Scan the records below for the line containing "curve.update()" and the line containing "scene.view_settings.keyframe_insert(path, frame=frame(t))". Copy both, plus every line between, exactly.

### RECORDS TO USE
┏━━

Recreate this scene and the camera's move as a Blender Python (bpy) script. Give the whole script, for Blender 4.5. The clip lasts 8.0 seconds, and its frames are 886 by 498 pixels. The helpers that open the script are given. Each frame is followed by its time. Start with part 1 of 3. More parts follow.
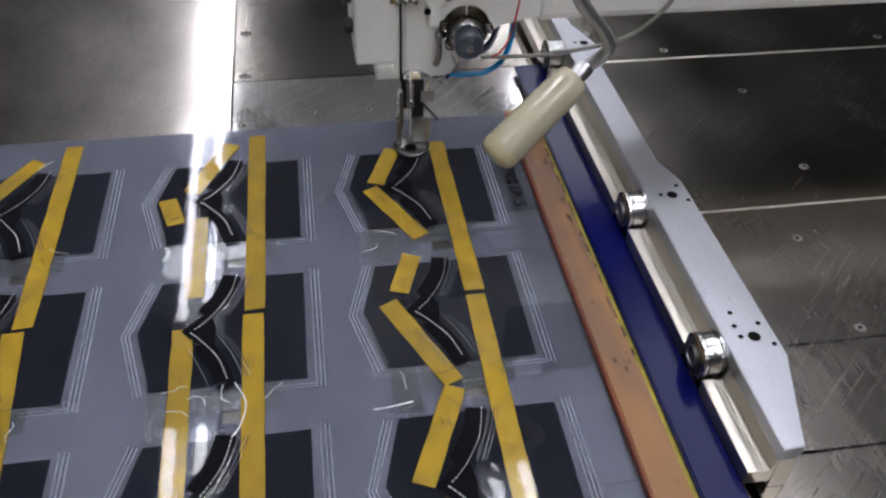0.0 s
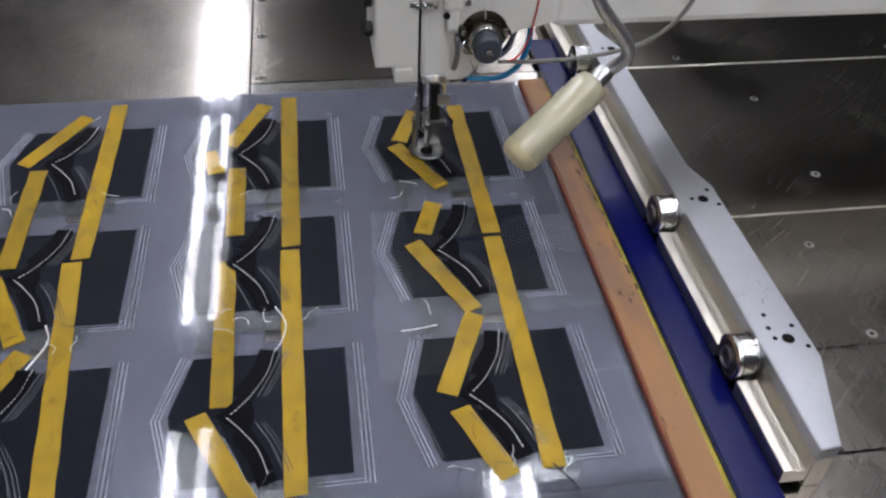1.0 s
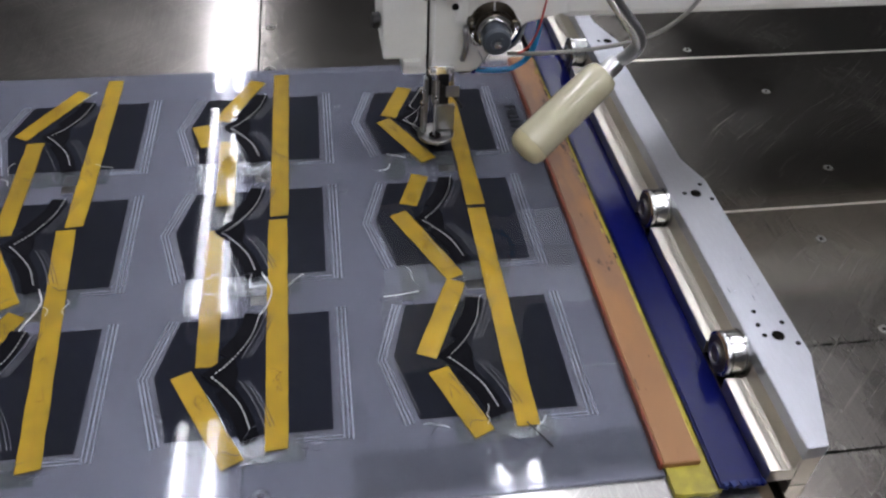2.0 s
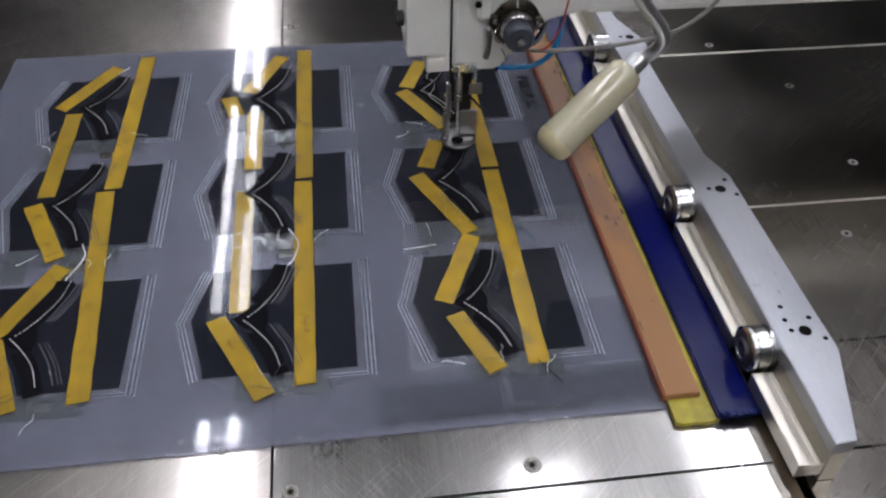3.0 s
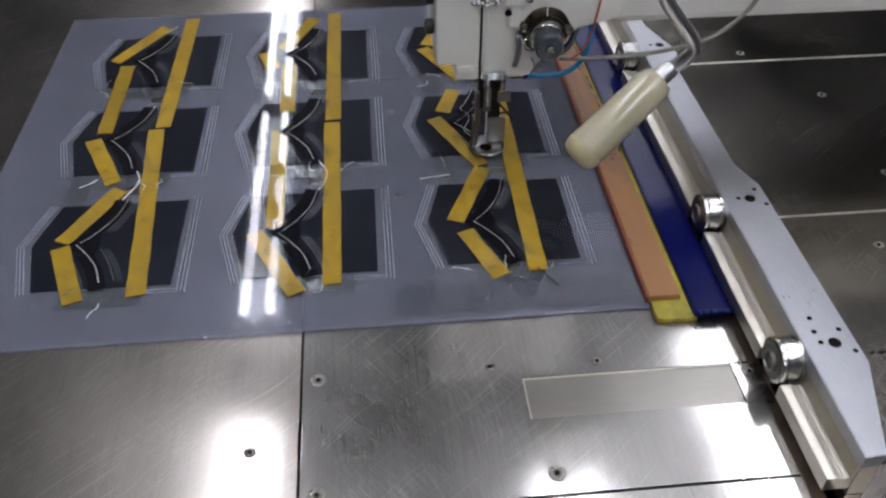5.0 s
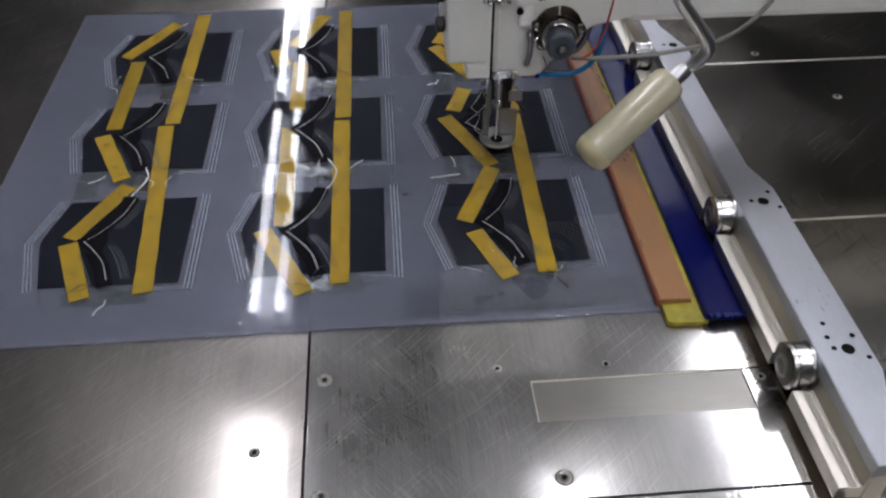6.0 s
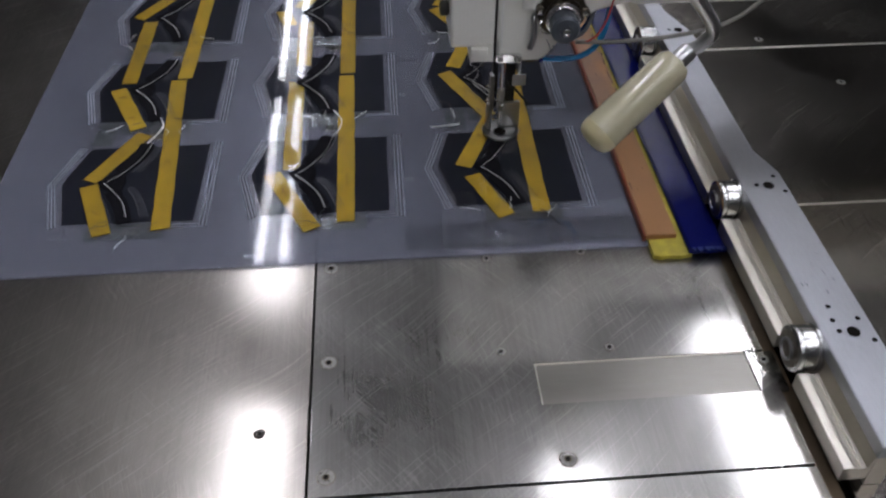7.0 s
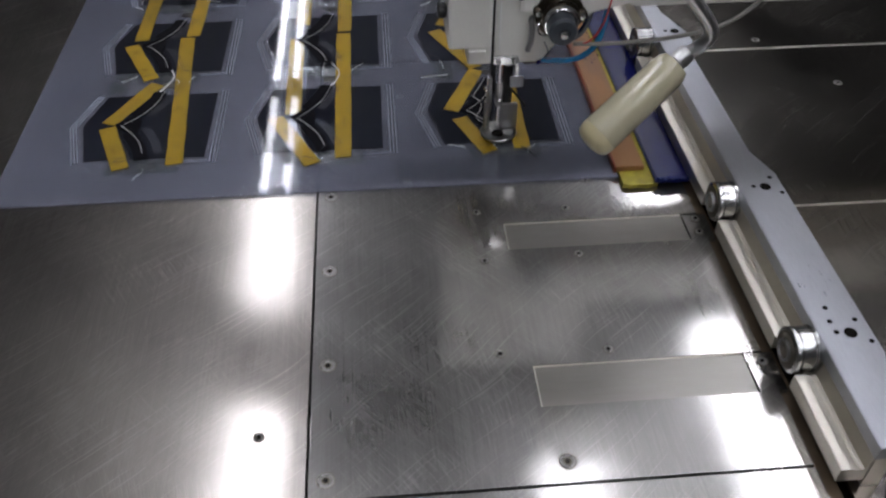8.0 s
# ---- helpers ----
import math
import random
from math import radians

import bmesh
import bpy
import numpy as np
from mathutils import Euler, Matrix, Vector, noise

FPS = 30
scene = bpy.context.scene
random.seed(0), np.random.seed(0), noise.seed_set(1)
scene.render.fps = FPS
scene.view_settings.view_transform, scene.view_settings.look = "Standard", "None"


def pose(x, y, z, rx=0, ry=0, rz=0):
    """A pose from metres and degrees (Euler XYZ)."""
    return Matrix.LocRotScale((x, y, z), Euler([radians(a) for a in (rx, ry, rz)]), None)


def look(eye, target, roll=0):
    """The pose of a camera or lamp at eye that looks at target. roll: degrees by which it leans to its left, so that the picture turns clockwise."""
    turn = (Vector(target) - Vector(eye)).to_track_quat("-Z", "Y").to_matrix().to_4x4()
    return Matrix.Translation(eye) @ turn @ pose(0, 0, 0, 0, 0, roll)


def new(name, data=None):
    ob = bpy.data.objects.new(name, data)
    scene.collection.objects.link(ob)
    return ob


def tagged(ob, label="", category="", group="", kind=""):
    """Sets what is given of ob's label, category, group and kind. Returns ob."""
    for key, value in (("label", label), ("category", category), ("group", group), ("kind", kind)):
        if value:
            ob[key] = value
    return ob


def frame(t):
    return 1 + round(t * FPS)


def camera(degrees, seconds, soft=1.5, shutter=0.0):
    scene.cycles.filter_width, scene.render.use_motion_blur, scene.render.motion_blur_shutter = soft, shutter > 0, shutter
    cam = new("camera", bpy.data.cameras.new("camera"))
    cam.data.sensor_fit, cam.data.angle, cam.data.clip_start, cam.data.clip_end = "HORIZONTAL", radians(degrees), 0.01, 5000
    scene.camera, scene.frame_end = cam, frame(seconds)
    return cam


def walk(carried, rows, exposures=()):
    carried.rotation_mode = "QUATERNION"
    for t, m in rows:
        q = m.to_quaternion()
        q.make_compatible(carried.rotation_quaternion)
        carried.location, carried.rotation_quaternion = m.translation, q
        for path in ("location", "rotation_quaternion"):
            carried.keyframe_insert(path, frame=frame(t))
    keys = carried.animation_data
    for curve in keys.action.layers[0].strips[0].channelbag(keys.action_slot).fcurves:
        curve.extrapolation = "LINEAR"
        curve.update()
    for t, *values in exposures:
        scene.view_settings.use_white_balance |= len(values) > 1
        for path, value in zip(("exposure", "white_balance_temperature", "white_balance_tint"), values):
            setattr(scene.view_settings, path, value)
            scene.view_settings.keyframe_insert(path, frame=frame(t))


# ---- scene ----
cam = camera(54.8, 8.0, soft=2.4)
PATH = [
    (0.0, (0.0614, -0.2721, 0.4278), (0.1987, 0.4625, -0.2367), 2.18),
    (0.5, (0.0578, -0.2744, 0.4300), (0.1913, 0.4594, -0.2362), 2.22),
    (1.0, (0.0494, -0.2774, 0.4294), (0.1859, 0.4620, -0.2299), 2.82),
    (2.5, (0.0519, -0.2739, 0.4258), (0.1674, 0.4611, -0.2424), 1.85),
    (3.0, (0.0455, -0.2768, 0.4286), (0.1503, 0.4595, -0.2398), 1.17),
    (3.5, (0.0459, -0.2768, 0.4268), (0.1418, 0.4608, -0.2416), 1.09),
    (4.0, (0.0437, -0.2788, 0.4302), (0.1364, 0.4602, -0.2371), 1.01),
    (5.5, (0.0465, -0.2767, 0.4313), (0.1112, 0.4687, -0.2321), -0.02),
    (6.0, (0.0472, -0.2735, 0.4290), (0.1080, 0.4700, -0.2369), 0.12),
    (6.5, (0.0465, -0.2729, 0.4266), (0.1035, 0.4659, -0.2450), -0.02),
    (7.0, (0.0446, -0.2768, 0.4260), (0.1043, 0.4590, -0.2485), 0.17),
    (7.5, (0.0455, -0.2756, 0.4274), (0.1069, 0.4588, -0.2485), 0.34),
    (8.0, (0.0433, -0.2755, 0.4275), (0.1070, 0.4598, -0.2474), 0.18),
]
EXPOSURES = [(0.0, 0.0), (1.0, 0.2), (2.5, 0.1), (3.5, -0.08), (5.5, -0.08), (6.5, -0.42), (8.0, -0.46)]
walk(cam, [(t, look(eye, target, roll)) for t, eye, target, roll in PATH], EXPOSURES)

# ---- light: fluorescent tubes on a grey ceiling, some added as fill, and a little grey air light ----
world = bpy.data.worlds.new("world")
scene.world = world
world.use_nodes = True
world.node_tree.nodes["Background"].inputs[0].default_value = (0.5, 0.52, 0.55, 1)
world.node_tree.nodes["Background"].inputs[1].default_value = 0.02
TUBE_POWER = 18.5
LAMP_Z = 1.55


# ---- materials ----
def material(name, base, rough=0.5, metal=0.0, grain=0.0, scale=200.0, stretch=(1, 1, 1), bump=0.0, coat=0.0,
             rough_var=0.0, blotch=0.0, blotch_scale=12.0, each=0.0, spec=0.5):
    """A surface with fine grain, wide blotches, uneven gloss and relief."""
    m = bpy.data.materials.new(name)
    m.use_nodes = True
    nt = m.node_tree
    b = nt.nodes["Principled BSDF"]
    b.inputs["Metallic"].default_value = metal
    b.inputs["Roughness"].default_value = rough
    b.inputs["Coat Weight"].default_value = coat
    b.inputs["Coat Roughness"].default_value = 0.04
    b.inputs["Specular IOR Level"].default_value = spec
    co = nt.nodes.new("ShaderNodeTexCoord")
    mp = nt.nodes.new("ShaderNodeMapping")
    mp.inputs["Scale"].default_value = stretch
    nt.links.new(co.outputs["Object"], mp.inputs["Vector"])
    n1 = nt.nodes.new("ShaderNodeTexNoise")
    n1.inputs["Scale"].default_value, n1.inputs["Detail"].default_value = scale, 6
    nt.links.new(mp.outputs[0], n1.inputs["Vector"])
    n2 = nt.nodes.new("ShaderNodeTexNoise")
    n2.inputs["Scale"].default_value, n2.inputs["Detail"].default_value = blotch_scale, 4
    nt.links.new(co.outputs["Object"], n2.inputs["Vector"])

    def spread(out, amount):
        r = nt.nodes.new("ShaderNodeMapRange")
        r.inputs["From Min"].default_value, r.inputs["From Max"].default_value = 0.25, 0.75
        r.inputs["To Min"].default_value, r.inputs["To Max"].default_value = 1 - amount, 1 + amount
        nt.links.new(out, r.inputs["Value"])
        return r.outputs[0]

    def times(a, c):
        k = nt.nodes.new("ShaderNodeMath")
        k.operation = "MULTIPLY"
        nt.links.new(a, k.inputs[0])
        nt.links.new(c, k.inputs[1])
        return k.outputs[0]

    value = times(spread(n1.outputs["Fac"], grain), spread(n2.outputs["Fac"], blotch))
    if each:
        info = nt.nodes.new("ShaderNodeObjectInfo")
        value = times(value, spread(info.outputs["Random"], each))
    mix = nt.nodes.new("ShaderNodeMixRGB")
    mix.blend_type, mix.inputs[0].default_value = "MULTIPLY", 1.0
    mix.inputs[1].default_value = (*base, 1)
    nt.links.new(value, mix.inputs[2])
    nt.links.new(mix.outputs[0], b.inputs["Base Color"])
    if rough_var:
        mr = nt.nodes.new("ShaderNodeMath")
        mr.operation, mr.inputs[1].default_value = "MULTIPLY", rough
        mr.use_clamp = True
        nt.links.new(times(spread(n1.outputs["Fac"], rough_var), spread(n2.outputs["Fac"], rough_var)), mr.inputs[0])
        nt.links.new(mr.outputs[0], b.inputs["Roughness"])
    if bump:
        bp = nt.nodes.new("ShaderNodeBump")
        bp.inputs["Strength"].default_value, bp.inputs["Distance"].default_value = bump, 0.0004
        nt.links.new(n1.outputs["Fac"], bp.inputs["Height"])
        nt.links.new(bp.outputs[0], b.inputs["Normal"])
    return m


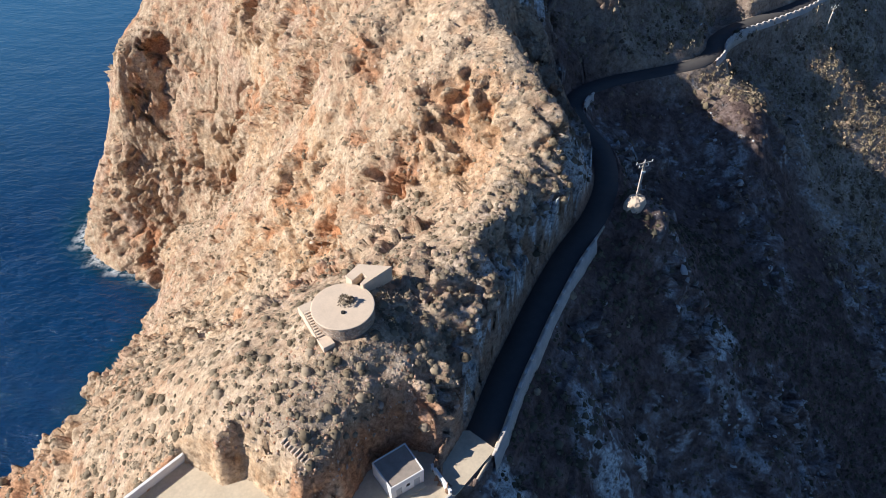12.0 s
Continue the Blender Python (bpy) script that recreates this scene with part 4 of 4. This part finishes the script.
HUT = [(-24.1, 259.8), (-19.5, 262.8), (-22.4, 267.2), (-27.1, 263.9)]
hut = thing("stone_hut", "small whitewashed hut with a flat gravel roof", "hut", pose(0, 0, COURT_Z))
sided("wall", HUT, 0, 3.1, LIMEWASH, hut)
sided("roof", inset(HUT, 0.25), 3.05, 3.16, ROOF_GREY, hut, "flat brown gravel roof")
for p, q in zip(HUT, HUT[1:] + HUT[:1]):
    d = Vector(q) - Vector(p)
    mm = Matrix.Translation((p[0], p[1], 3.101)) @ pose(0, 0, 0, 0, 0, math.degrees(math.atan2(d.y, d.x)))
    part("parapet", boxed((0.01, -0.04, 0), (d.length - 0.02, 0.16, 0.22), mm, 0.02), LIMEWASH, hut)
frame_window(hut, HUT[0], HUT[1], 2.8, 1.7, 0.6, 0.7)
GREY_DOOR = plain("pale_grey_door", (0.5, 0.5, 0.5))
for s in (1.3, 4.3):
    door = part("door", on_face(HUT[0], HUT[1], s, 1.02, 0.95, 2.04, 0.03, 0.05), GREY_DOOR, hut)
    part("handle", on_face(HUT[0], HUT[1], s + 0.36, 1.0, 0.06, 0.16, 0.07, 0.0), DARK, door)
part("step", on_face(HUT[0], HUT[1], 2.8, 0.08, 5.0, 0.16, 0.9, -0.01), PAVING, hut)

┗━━

### WRITTEN RESPONSE
        curve.update()
    for t, *values in exposures:
        scene.view_settings.use_white_balance |= len(values) > 1
        for path, value in zip(("exposure", "white_balance_temperature", "white_balance_tint"), values):
            setattr(scene.view_settings, path, value)
            scene.view_settings.keyframe_insert(path, frame=frame(t))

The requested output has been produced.